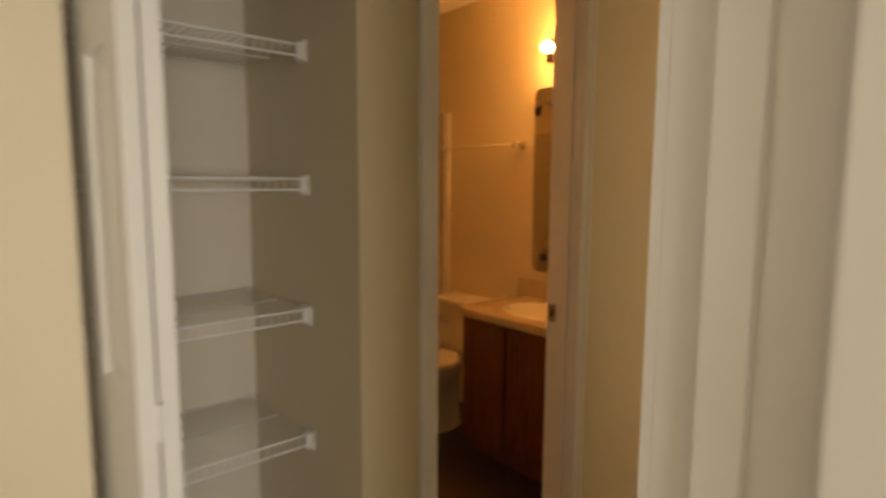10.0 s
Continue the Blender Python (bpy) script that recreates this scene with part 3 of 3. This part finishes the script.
def oval_counter():
    """The top with an oval basin sunk in it, its rolled front edge and backsplash."""
    root = empty("countertop", pose(0, 0, 0.006), "beige cultured marble vanity top with an oval basin", "countertop")
    cx, cy, rx, ry = 1.640, 1.595, 0.153, 0.210
    x0, x1, y0, y1, zt = VF - 0.03, BE - 0.002, V0, V1 + 0.01, VT
    b = bmesh.new()
    n = 48
    rim, outer = [], []
    for i in range(n):
        a = 2 * math.pi * i / n
        c, s = math.cos(a), math.sin(a)
        rim.append(b.verts.new((cx + (rx + 0.025) * c, cy + (ry + 0.025) * s, zt)))
        k = min((x1 - cx if c > 0 else cx - x0) / max(abs(c), 1e-6), (y1 - cy if s > 0 else cy - y0) / max(abs(s), 1e-6))
        outer.append((cx + k * c, cy + k * s))
    loops = [[b.verts.new((x, y, zt)) for x, y in outer]]
    for off, z in ((0.010, zt - 0.004), (0.014, zt - 0.014), (0.010, zt - 0.040), (0.0, zt - 0.044)):
        loops.append([b.verts.new((x - (off if abs(x - x0) < 1e-4 else 0), y + (off if abs(y - y1) < 1e-4 else 0), z)) for x, y in outer])
    prof = [(0.018, zt + 0.006), (0.006, zt + 0.006), (0.0, zt - 0.004), (-0.02, zt - 0.05), (-0.06, zt - 0.10), (-0.11, zt - 0.125), (-0.145, zt - 0.13)]
    bowl = loft([[(cx + (rx + o) * math.cos(2 * math.pi * i / n), cy + (ry + o) * math.sin(2 * math.pi * i / n), z) for i in range(n)] for o, z in [(0.027, zt + 0.001)] + prof], cap=False)
    bowl.verts.ensure_lookup_table()
    bowl.faces.new(bowl.verts[-n:])
    seq = loops[::-1] + [rim]
    for q, s in zip(seq, seq[1:]):
        for i in range(n):
            j = (i + 1) % n
            b.faces.new((q[i], q[j], s[j], s[i]))
    part("slab", b, COUNTER, root, smooth=True)
    part("basin", bowl, PORCELAIN, root, "bone coloured oval basin with a raised rim", smooth=True)
    part("backsplash", box((BE - 0.022, V0, VT), (BE - 0.002, V1 + 0.015, VT + 0.10), 0.006), COUNTER, root)
    part("drain", lathe([(0, 0), (0.021, 0), (0.019, 0.003), (0, 0.002)], pose(cx, cy, VT - 0.13), 18), NICKEL, root, "chrome drain", smooth=True)
    return root


oval_counter()
faucet = empty("faucet", pose(1.825, 1.585, VT + 0.006), "chrome bathroom faucet with two handles on the vanity top", "faucet")
part("base", box((-0.025, -0.08, 0), (0.025, 0.08, 0.018), 0.006), NICKEL, faucet)
sp = rod((0, 0, 0.015), (-0.02, 0, 0.075), 0.013, 14)
part("spout", rod((-0.015, 0, 0.07), (-0.13, 0, 0.052), 0.011, 14, sp), NICKEL, faucet, smooth=True)
for y in (-0.055, 0.055):
    part("handle", lathe([(0, 0.015), (0.014, 0.015), (0.012, 0.03), (0.02, 0.04), (0.022, 0.055), (0.012, 0.062), (0, 0.063)], pose(0, y, 0), 16), NICKEL, faucet, smooth=True)

def rounded_rect(a0, a1, b0, b1, r, seg=6):
    """The outline of a rectangle with rounded corners, as (a, b) pairs."""
    pts = []
    for ca, cb, start in ((a1 - r, b1 - r, 0), (a0 + r, b1 - r, 90), (a0 + r, b0 + r, 180), (a1 - r, b0 + r, 270)):
        pts += [(ca + r * math.cos(radians(start + 90 * i / seg)), cb + r * math.sin(radians(start + 90 * i / seg))) for i in range(seg + 1)]
    return pts


mirror = empty("wall_mirror", pose(BE, 0, 0), "frameless wall mirror above the vanity", "mirror")
part("glass", extrude_poly(rounded_rect(1.19, 1.893, 0.925, 1.893, 0.035), "x", -0.006, -0.001), MIRROR, mirror)
for y in (1.33, 1.78):
    part("clip", box((-0.011, y - 0.012, 0.915), (-0.001, y + 0.012, 0.932), 0.002), NICKEL, mirror, "chrome mirror clip")

bar = empty("vanity_light", pose(BE, 0, 0), "bronze vanity light bar with glowing globe bulbs", "wall lamp")
part("back_plate", box((-0.03, 1.40, 2.016), (0, 1.812, 2.124), 0.006), BRONZE, bar, "dark bronze back plate")
for i in range(4):
    y = 1.750 - i * 0.096
    part("socket", lathe([(0, 0), (0.024, 0), (0.022, 0.03), (0, 0.03)], pose(-0.03, y, 2.07, 0, -90), 20), BRONZE, bar, smooth=True)
    part("bulb", lathe([(0.012, 0.028), (0.015, 0.038), (0.025, 0.050), (0.030, 0.066), (0.025, 0.082), (0.014, 0.094), (0, 0.097)], pose(-0.03, y, 2.07, 0, -90), 20), BULB, bar, "glowing globe bulb", smooth=True)

towel = empty("towel_bar", pose(BE, 0, 1.607), "pale towel bar on nickel posts on the bathroom wall", "towel bar")
part("bar", rod((-0.06, 1.980, 0), (-0.06, 2.61, 0), 0.006), IVORY, towel, "pale plastic bar", smooth=True)
for y in (1.980, 2.61):
    part("post", lathe([(0, 0), (0.026, 0), (0.026, 0.006), (0.014, 0.014), (0.012, 0.05), (0.016, 0.06), (0.012, 0.073), (0, 0.075)], pose(0, y, 0, 0, -90), 20), NICKEL, towel, smooth=True)


def egg(cx, back, front, half, z, n=36):
    """An egg-shaped outline about the point (cx, 0): rounder at the back (+x), longer at the front (-x)."""
    out = []
    for i in range(n):
        a = 2 * math.pi * i / n
        c, s = math.cos(a), math.sin(a)
        out.append((cx + (back if c > 0 else front) * c, half * s, z))
    return out


toilet = empty("toilet", pose(BE - 0.01, 2.285, 0.006) @ Matrix.Diagonal((1.0, 0.95, 0.97, 1)), "bone porcelain toilet with a closed lid", "toilet")
part("tank", loft([[(x * k, y * k2, z) for x, y in ((-0.005, -0.20), (-0.16, -0.20), (-0.185, -0.18), (-0.185, 0.18), (-0.16, 0.20), (-0.005, 0.20))]
                   for k, k2, z in ((0.85, 0.88, 0.37), (0.96, 0.96, 0.42), (1.0, 1.0, 0.70))]), PORCELAIN, toilet)
part("tank_lid", box((-0.215, -0.19, 0.70), (0, 0.22, 0.74), 0.010), PORCELAIN, toilet)
part("flush_lever", rod((-0.198, 0.15, 0.61), (-0.215, 0.07, 0.595), 0.007, 10, lathe([(0, 0), (0.014, 0), (0.014, 0.014), (0, 0.016)], pose(-0.184, 0.15, 0.61, 0, -90), 14)), NICKEL, toilet, "chrome flush lever", smooth=True)
part("bowl", loft([egg(-0.33, 0.16, 0.15, 0.105, 0.0), egg(-0.33, 0.155, 0.13, 0.092, 0.06), egg(-0.34, 0.16, 0.13, 0.090, 0.15), egg(-0.37, 0.185, 0.165, 0.108, 0.22), egg(-0.42, 0.225, 0.225, 0.142, 0.29),
                   egg(-0.445, 0.245, 0.278, 0.170, 0.345), egg(-0.45, 0.25, 0.298, 0.181, 0.375), egg(-0.45, 0.25, 0.30, 0.182, 0.395)]), PORCELAIN, toilet, smooth=True)
part("seat", loft([egg(-0.45, 0.24, 0.30, 0.183, 0.397), egg(-0.45, 0.242, 0.305, 0.187, 0.405), egg(-0.45, 0.24, 0.303, 0.185, 0.414)]), PORCELAIN, toilet, smooth=True)
part("lid", loft([egg(-0.45, 0.24, 0.30, 0.183, 0.423), egg(-0.45, 0.242, 0.305, 0.187, 0.426), egg(-0.45, 0.23, 0.285, 0.172, 0.437), egg(-0.43, 0.1, 0.12, 0.08, 0.441)]), PORCELAIN, toilet, smooth=True)

TY = 2.625
tub = empty("bathtub", pose(0, 0, 0.006), "bone coloured alcove bathtub", "bathtub")
b = loft([[(x, y, z) for x, y in ((BW + i, TY + i), (BE - i, TY + i), (BE - i, BN - i), (BW + i, BN - i))]
          for i, z in ((0.003, 0.0), (0.003, 0.385), (0.012, 0.40), (0.075, 0.40), (0.095, 0.375), (0.14, 0.08), (0.2, 0.05))], cap=False)
b.verts.ensure_lookup_table()
b.faces.new(b.verts[-4:])
part("shell", b, PORCELAIN, tub)
part("overflow_plate", lathe([(0, 0), (0.035, 0), (0.03, 0.008), (0, 0.01)], pose(BW + 0.105, 2.995, 0.30, 0, 90), 18), NICKEL, tub, "chrome overflow plate", smooth=True)
part("spout", rod((BW + 0.012, 2.995, 0.56), (BW + 0.15, 2.995, 0.55), 0.022, 16), NICKEL, tub, "chrome tub spout", smooth=True)

sur = empty("tub_surround", pose(0, 0, 0), "beige plastic tub surround with a white edge trim", "tub surround")
part("back_panel", box((BW + 0.004, BN - 0.012, 0.41), (BE - 0.004, BN - 0.002, 1.83), 0.002), SURROUND, sur)
part("end_panel", box((BE - 0.010, TY, 0.41), (BE - 0.002, BN - 0.013, 1.83), 0.002), SURROUND, sur)
part("end_panel", box((BW + 0.002, TY, 0.41), (BW + 0.010, BN - 0.013, 1.83), 0.002), SURROUND, sur)
for x0, x1 in ((BE - 0.016, BE - 0.001), (BW + 0.001, BW + 0.016)):
    part("edge_trim", box((x0, TY - 0.05, 0.41), (x1, TY, 1.83), 0.004), TRIM, sur, "white edge trim strip")

shower = empty("wall_shower", pose(BW, 2.995, 2.07), "chrome shower head on a bent arm", "shower head")
part("flange", lathe([(0, 0), (0.03, 0), (0.026, 0.008), (0.012, 0.012), (0, 0.012)], pose(0, 0, 0, 0, 90), 18), NICKEL, shower, smooth=True)
part("arm", rod((0.10, 0, 0.005), (0.155, 0, -0.05), 0.009, 12, rod((0, 0, 0), (0.105, 0, 0.006), 0.009, 12)), NICKEL, shower, smooth=True)
part("head", lathe([(0, 0), (0.014, 0), (0.018, 0.02), (0.036, 0.05), (0.038, 0.06), (0, 0.058)], pose(0.15, 0, -0.045, 0, 135), 20), DARK, shower, "dark shower face", smooth=True)
valve = empty("shower_valve", pose(BW + 0.010, 2.995, 0.768), "chrome round shower valve with a lever", "valve")
part("plate", lathe([(0, 0), (0.085, 0), (0.08, 0.006), (0.03, 0.014), (0, 0.014)], pose(0, 0, 0, 0, 90), 26), NICKEL, valve, smooth=True)
part("handle", lathe([(0, 0.01), (0.026, 0.012), (0.03, 0.04), (0.034, 0.06), (0.02, 0.075), (0, 0.076)], pose(0, 0, 0, 0, 90), 18), DARK, valve, "dark round handle", smooth=True)


# ---------------------------------------------------------------- unseen windows behind the area lamps
def window(name, axis, a0, a1, z0, z1, p, out, panes=2):
    """A frame with its panes' openings about the plane axis = p, from a0 to a1, and a sill that stands out by the sign out."""
    root = tagged(new(name), "unseen white vinyl window behind an area lamp", "window", kind="structure")
    w = (a1 - a0 - 0.08 - 0.04 * (panes - 1)) / panes
    holes = [(a0 + 0.04 + k * (w + 0.04), a0 + 0.04 + k * (w + 0.04) + w, z0 + 0.04, z1 - 0.04) for k in range(panes)]
    part("window_frame", wall_mesh(axis, p - 0.03, p + 0.03, a0, a1, z0, z1, holes), TRIM, root)
    lo, hi = min(p, p + out * 0.11), max(p, p + out * 0.11)
    sill = ((lo, a0 - 0.03, z0 - 0.02), (hi, a1 + 0.03, z0 - 0.002)) if axis == "x" else ((a0 - 0.03, lo, z0 - 0.02), (a1 + 0.03, hi, z0 - 0.002))
    part("window_sill", box(*sill, 0.004), TRIM, root)
    return root


window("window_1", "y", -2.5, -0.1, 0.65, 2.05, SY - 0.07, 1)
window("window_2", "y", 4.45, 6.15, 0.65, 2.05, FN + 0.07, -1)
# assumed window, added to house the side hall's warm light
window("assumed_window_3", "y", 1.84, 2.24, 0.95, 2.10, -2.0 - 0.07, 1, 1)
# assumed window round the fill at the hall's west end
window("assumed_window_4", "x", 0.33, 0.87, 0.95, 2.05, -1.60 - 0.07, 1, 1)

* YOUR INSTRUCTIONS: Using the listing above, return all lines where the word "that" occurs.

* ANSWER BELOW:
Continue the Blender Python (bpy) script that recreates this scene with part 3 of 3. This part finishes the script.
    """A frame with its panes' openings about the plane axis = p, from a0 to a1, and a sill that stands out by the sign out."""